There are several examples of radical madrasa
graduates who have become involved with al-Qaida.
Maulana Masood Azhar, for example, leader of the
banned Islamist group Jaish-e-Muhammad, originally
studied in the ultra-militant Binori Town madrasa in
Karachi.

By and large, however, madrasa students simply do not
have the technical expertise or conceptual imagination
necessary to carry out the sort of attacks we have
seen al-Qaida pull off in the past few years. Their
focus, in other words, is not on opposing the west -
the central concern of the Salafi jihadis - so much as
fostering what they see as proper Islamic behaviour at
home.

All this highlights how depressingly unsophisticated
the debate about the British bombers is in this
country. Again and again we are told that terrorism is
associated with poverty and the basic, Qur'anic
education provided by madrasas. We are told that the
men who carry out this work are evil madmen with whom
no debate is possible and who, according to Frank
Field on last week's Question Time, "aim to wipe us
out". All links with Iraq and Afghanistan are
vehemently denied.

In actual fact, al-Qaida operatives tend to be highly
educated and their aims clearly and explicitly
political. Bin Laden, in his numerous communiques, has
always been completely clear about this. In his first
public statement, "A declaration of war against the
Americans", issued in 1996, he announced he was
fighting US foreign policy in the Middle East and, in
particular, American support for the House of Saud and
the state of Israel. His aim, he stated, is to unleash
a clash of civilisations between Islam and the
"Zionist crusaders" of the west, and so provoke an
American backlash strong enough to radicalise the
Muslim world and topple pro-western governments.

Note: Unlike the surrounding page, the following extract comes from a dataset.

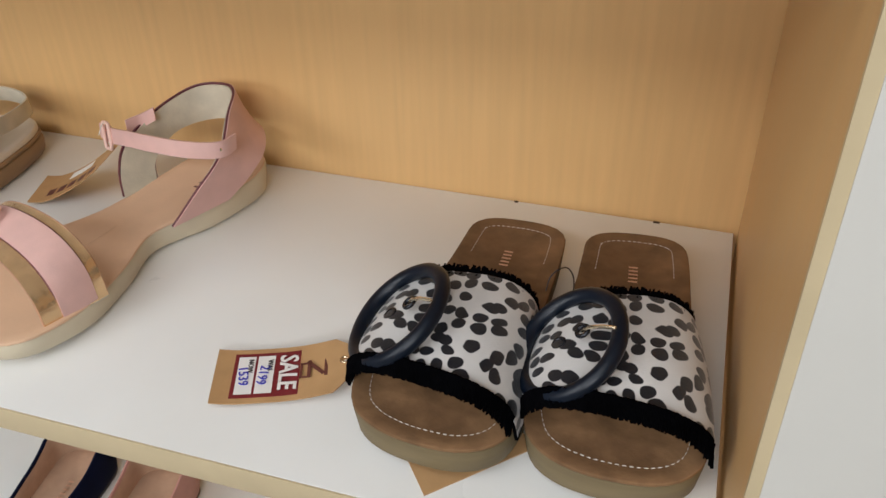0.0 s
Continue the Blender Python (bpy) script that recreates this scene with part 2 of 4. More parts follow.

Bush has fulfilled Bin Laden's every hope. Through the
invasion of secular Ba'athist Iraq, the abuses in Abu
Ghraib, the mass murders in Falluja, America - with
Britain's obedient assistance - has turned Iraq into a
jihadist playground while alienating all moderate
Muslim opinion in the Islamic heartlands and,
crucially, in the west. Of course, we must condemn the
horrific atrocities these men cause; but condemnation
is not enough. Unless we attempt to understand the
jihadis, read their statements and honestly analyse
what has led these men to blow themselves up, we can
never defeat them or even begin to drain the swamp of
the grievances in which they continue to flourish.